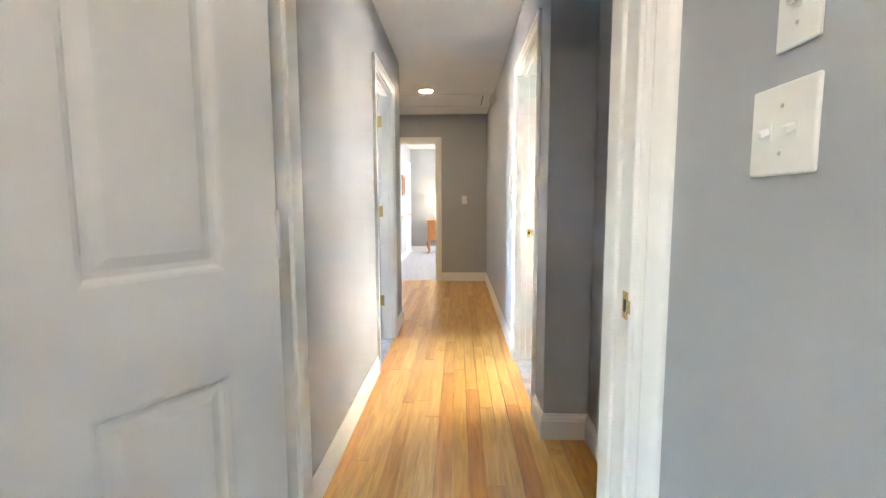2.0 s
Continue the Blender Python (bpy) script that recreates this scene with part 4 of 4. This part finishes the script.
def bare_tree(seed, h, r):
    """A leafless tree: tapered trunk, limbs, and fine branches."""
    g = random.Random(seed)
    ob = thing("tree", "leafless grey-barked woodland tree in snow", "tree", pose(0, 0, 0), "woodland trees")
    trunk, crown = bmesh.new(), bmesh.new()
    lean = Vector((g.uniform(-0.05, 0.05), g.uniform(-0.05, 0.05), 1))
    pts, x = [], Vector((0, 0, -0.3))
    for k in range(11):
        pts.append(x.copy())
        x = x + lean * (h / 10) + Vector((g.uniform(-0.10, 0.10), g.uniform(-0.10, 0.10), 0))
    rad = [r * (1.25 if k == 0 else 1.0) * (1 - 0.088 * k) for k in range(11)]
    tube(trunk, pts, rad, 9)

    def grow(start, way, length, rr, depth):
        p, d, path = start.copy(), way.normalized(), [start.copy()]
        n = 4 if depth else 5
        for k in range(n):
            d = (d + Vector((g.uniform(-0.22, 0.22), g.uniform(-0.22, 0.22), g.uniform(-0.02, 0.20)))).normalized()
            p = p + d * length / n
            path.append(p.copy())
        tube(crown, path, [rr * (1 - 0.8 * k / n) for k in range(n + 1)], 5 if depth == 0 else 3)
        if depth < 3:
            for k in range(3 if depth else 4):
                at = path[g.randint(1, n)]
                grow(at, d + Vector((g.uniform(-0.9, 0.9), g.uniform(-0.9, 0.9), g.uniform(-0.1, 0.6))), length * g.uniform(0.45, 0.65), rr * 0.62, depth + 1)

    for k in range(12):
        f = g.uniform(0.30, 1.0)
        i = min(9, int(f * 10))
        at = pts[i].lerp(pts[i + 1], f * 10 - i if f < 1 else 0)
        a = g.uniform(0, 6.28)
        grow(at, Vector((math.cos(a), math.sin(a), g.uniform(0.5, 1.4))), h * g.uniform(0.16, 0.30), rad[i] * 0.50, 0)
    part("trunk", trunk, BARK, ob, "", True)
    part("crown", crown, BARK, ob, "", True)
    return ob


def evergreen(seed, h, w):
    g = random.Random(seed)
    ob = thing("evergreen_shrub", "young evergreen with sparse olive foliage", "shrub", pose(0, 0, 0), "evergreen undergrowth")
    stem, leaf = bmesh.new(), bmesh.new()
    tube(stem, [(0, 0, -0.2), (0.03, 0, h * 0.5), (0, 0.03, h)], [0.05, 0.03, 0.008], 6)
    for k in range(46):
        z = h * g.uniform(0.08, 0.98)
        a, ln = g.uniform(0, 6.28), w * (1.06 - z / h) * g.uniform(0.6, 1.1)
        end = Vector((ln * math.cos(a), ln * math.sin(a), z + ln * g.uniform(-0.15, 0.25)))
        tube(stem, [(0, 0, z), end], [0.012, 0.003], 3)
        for j in range(20):
            c = Vector((0, 0, z)).lerp(end, g.uniform(0.2, 1.05)) + Vector((g.gauss(0, 0.16), g.gauss(0, 0.16), g.gauss(0, 0.14)))
            d = Vector((g.uniform(-1, 1), g.uniform(-1, 1), g.uniform(-0.6, 0.3))).normalized() * g.uniform(0.07, 0.14)
            s = d.orthogonal().normalized() * g.uniform(0.018, 0.035)
            v = [leaf.verts.new(q) for q in (c - d, c + s, c + d, c - s)]
            leaf.faces.new(v)
    part("stem", stem, BARK, ob)
    part("foliage", leaf, NEEDLE, ob, "small olive-green leaves")
    return ob


def brush(seed):
    g = random.Random(seed)
    ob = thing("brushwood", "tangle of bare brown undergrowth twigs", "brush", pose(0, 0, 0), "undergrowth")
    bm = bmesh.new()
    for k in range(70):
        p = Vector((g.gauss(0, 0.7), g.gauss(0, 0.7), -0.05))
        d = Vector((g.gauss(0, 0.5), g.gauss(0, 0.5), 1)).normalized()
        path = [p.copy()]
        for j in range(5):
            d = (d + Vector((g.gauss(0, 0.25), g.gauss(0, 0.25), g.gauss(-0.06, 0.15)))).normalized()
            p = p + d * g.uniform(0.2, 0.5)
            path.append(p.copy())
        tube(bm, path, [0.012 * (1 - 0.15 * j) for j in range(6)], 3)
    part("twigs", bm, TWIG, ob)
    return ob


g = random.Random(11)
kinds = [bare_tree(100 + k, h, r) for k, (h, r) in enumerate(((13, 0.17), (15, 0.20), (12, 0.13), (14, 0.15), (10, 0.09), (16, 0.24)))]
shrubs = [evergreen(200 + k, h, w) for k, (h, w) in enumerate(((3.0, 1.9), (4.0, 2.3), (2.2, 1.6)))]
scrub = [brush(300 + k) for k in range(3)]
used = set()


def plant(kinds_, x, y, sc):
    ob = g.choice(kinds_)
    m = pose(x, y, ground_at(x, y), 0, 0, g.uniform(0, 360))
    if ob.name in used:
        ob = copy_thing(ob, m)
    else:
        used.add(ob.name)
        ob.matrix_basis = m
    ob.scale = (sc, sc, sc * g.uniform(0.9, 1.1))


for k in range(150):
    d = 14.5 + 36 * (k / 150) ** 1.1
    plant(kinds, 4.9 + d, 4.5 + d * g.uniform(-1.25, 1.0), g.uniform(0.85, 1.15))
for k in range(150):
    d = 17 + 33 * (k / 150)
    plant(shrubs, 4.9 + d, 4.5 + d * g.uniform(-1.15, 0.95), g.uniform(0.9, 1.6))
for k in range(290):
    d = 15.5 + 34 * (k / 290)
    plant(scrub, 4.9 + d, 4.5 + d * g.uniform(-1.15, 0.95), g.uniform(1.1, 2.4))
for group_ in (kinds, shrubs, scrub):
    for ob in group_:
        if ob.name not in used:
            d = g.uniform(20, 40)
            ob.matrix_basis = pose(5 + d, 5 + g.uniform(-0.8, 0.6) * d, ground_at(5 + d, 5))
# far woods
bm = bmesh.new()
for k in range(420):
    d = g.uniform(52, 95)
    x, y = 5 + d, 4 + d * g.uniform(-1.35, 1.15)
    z, hh, rr = ground_at(x, y), g.uniform(9, 15), g.uniform(0.07, 0.16)
    tube(bm, [(x, y, z - 0.5), (x + g.uniform(-0.4, 0.4), y + g.uniform(-0.4, 0.4), z + hh)], [rr, 0.03], 4)
    for j in range(16):
        zz = z + hh * g.uniform(0.15, 0.95)
        a, ln = g.uniform(0, 6.28), g.uniform(1.2, 3.2)
        tube(bm, [(x, y, zz), (x + ln * math.cos(a), y + ln * math.sin(a), zz + ln * g.uniform(0.4, 1.2))], [0.05, 0.01], 3)
tagged(part("far_woods", bm, BARK), "distant bare woodland trunks and branches", "woodland", kind="stuff")

# made-up block standing in for a pale green, reflection-like patch in the corner window
shed = thing("garden_shed", "made-up pale green block for a reflection-like patch in the window", "shed", pose(7.0, 2.05, GZ))
PATCH_GREEN = paint("pale_green_boards", (0.17, 0.185, 0.145), 0.5)
part("body", block(0.012, 1.5, 0, 1.35, 0, 2.94, 0.01), PATCH_GREEN, shed)
for k in range(9):
    part("board", block(0, 0.012, 0.15 * k + 0.001, 0.15 * k + 0.149, 0.02, 2.94, 0.003), PATCH_GREEN, shed)
part("roof", block(-0.03, 1.55, -0.03, 1.38, 2.94, 3.0, 0.008), PATCH_GREEN, shed)

# unseen slab and blocks added round the rooms, so that no sky leaks in
bm = bmesh.new()
box(bm, -3.4, 5.3, -3.0, 12.3, H + 0.14, H + 0.34)
structure("roof", bm, DARK, "unseen dark slab over the rooms that blocks sky light")
bm = bmesh.new()
box(bm, 2.72, 4.99, -2.72, 2.06, -2.6, H + 0.12)
structure("house_core", bm, WALL, "unseen block beside the rooms that keeps light out")
bm = bmesh.new()
box(bm, -3.1, 4.98, -2.7, 11.9, -2.6, -0.27)
structure("foundation", bm, WALL, "unseen block under the rooms that keeps light out")

# ---- oak boards of the hall ----
PW = 0.0745
lengths = (0.7, 1.1, 1.5, 2.0, 2.5)
meshes = []
for ln in lengths:
    b = bmesh.new()
    x0, x1, y0, y1, c = 0.0004, PW - 0.0004, 0.0004, ln - 0.0004, 0.0014
    lo = [b.verts.new(p) for p in ((x0, y0, -0.018), (x1, y0, -0.018), (x1, y1, -0.018), (x0, y1, -0.018))]
    mi = [b.verts.new(p) for p in ((x0, y0, -c), (x1, y0, -c), (x1, y1, -c), (x0, y1, -c))]
    hi = [b.verts.new(p) for p in ((x0 + c, y0 + c, 0), (x1 - c, y0 + c, 0), (x1 - c, y1 - c, 0), (x0 + c, y1 - c, 0))]
    for a, d in ((lo, mi), (mi, hi)):
        for k in range(4):
            b.faces.new((a[k], a[(k + 1) % 4], d[(k + 1) % 4], d[k]))
    b.faces.new(hi)
    me = bpy.data.meshes.new("plank")
    b.to_mesh(me)
    b.free()
    me.materials.append(OAK)
    meshes.append(me)
oak = thing("floor", "golden oak strip floor with satin finish", "floor", pose(0, 0, 0), kind="structure")
g = random.Random(5)
x = -0.27 - 10 * PW
while x < 0.91:
    y = 2.15 - g.uniform(0, 0.4)
    y_end = 7.78
    if x < -0.29:
        y = 5.30
    if x > 0.69:
        y_end = 3.265
    first = True
    while y < y_end - 0.02:
        k = g.randrange(5)
        ln = lengths[k]
        y0, y1 = max(y, 2.15), min(y + ln, y_end)
        if y1 - y0 > 0.03:
            ob = new("plank", meshes[k])
            ob.parent = oak
            ob.location = (x, y0, 0.001)
            ob.scale = (1, (y1 - y0) / ln, 1)
        y += ln
    x += PW
structure("threshold", block(-0.094, 0.629, 2.146, 2.165, -0.018, 0.005, 0.003), OAK, "oak threshold strip at the carpet edge")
########
_WRITTEN INSTRUCTION_. Return, unchanged, the lines from the first line of the material through the line that holds "tube(trunk, pts, rad, 9)", inclusive, omitting pictures.

_TASK RESULT_.
2.0 s
Continue the Blender Python (bpy) script that recreates this scene with part 4 of 4. This part finishes the script.
def bare_tree(seed, h, r):
    """A leafless tree: tapered trunk, limbs, and fine branches."""
    g = random.Random(seed)
    ob = thing("tree", "leafless grey-barked woodland tree in snow", "tree", pose(0, 0, 0), "woodland trees")
    trunk, crown = bmesh.new(), bmesh.new()
    lean = Vector((g.uniform(-0.05, 0.05), g.uniform(-0.05, 0.05), 1))
    pts, x = [], Vector((0, 0, -0.3))
    for k in range(11):
        pts.append(x.copy())
        x = x + lean * (h / 10) + Vector((g.uniform(-0.10, 0.10), g.uniform(-0.10, 0.10), 0))
    rad = [r * (1.25 if k == 0 else 1.0) * (1 - 0.088 * k) for k in range(11)]
    tube(trunk, pts, rad, 9)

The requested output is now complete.